Normalmente suelen irse sin decir adiós. Te quedas mirando algún punto de la habitación y cuando vuelves la vista ha desaparecido. En ocasiones ni si quiera eras consciente de que ocupaba un lugar reservado en tu corazón. Tan si quiera lo habías advertido. Ahora, el hueco vacío se repasa con los dedos en el filo. Bastan dos dedos para palpar. En ocasiones es necesario un ejercicio para el recuerdo. Pero lo cierto es que normalmente no se requiere.
Llegas al trabajo como cada mañana y te dan la noticia. O al llegar a casa. O sencillamente cuando paseabas contando adoquines de cemento. Es cierto que puede que perdamos el control del tiempo y del cuerpo. Se derrame el vaso que sosteníamos, se precipite el bolígrafo o se desplome nuestra carcasa sobre un sofá que siempre coloca a tiempo el director o el guionista. O vaya usted a saber…

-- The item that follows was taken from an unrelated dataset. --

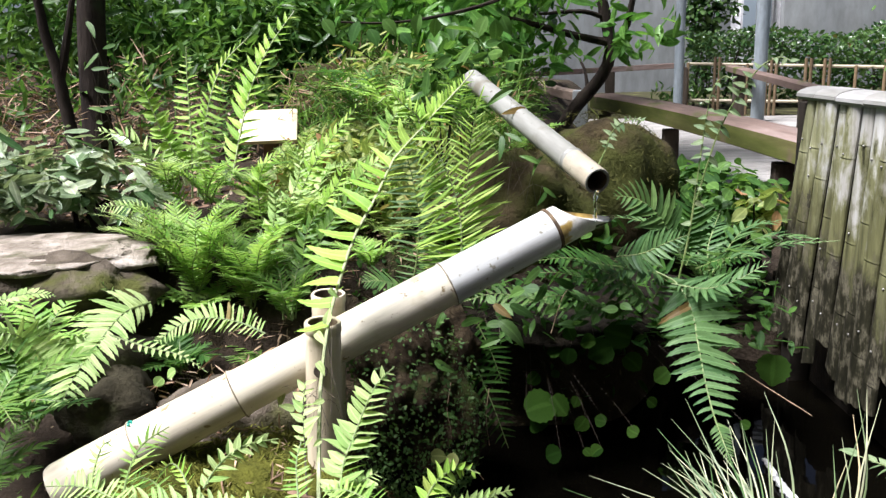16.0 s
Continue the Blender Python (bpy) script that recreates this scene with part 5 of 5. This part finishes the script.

Solemos necesitar a otro para que nos ayude a ver la luz a través del hueco. Un comentario leve al otro lado del teléfono. Un mensaje con celofán digital. Algo que nos calme.
Los días pasan, unos llegan, otros se van. Todos al final vamos dejando una huella en los corazones de los que nos rodean. Cuanto mayores son esas huellas, mayores serán esos huecos cuando nos marchemos.
Que me perdonen todos aquellos que hayan ocupado gran parte de su corazón con mis huellas de barro para cuando hayan vuelto la mirada, recibido una llamada y yo ya me haya ido.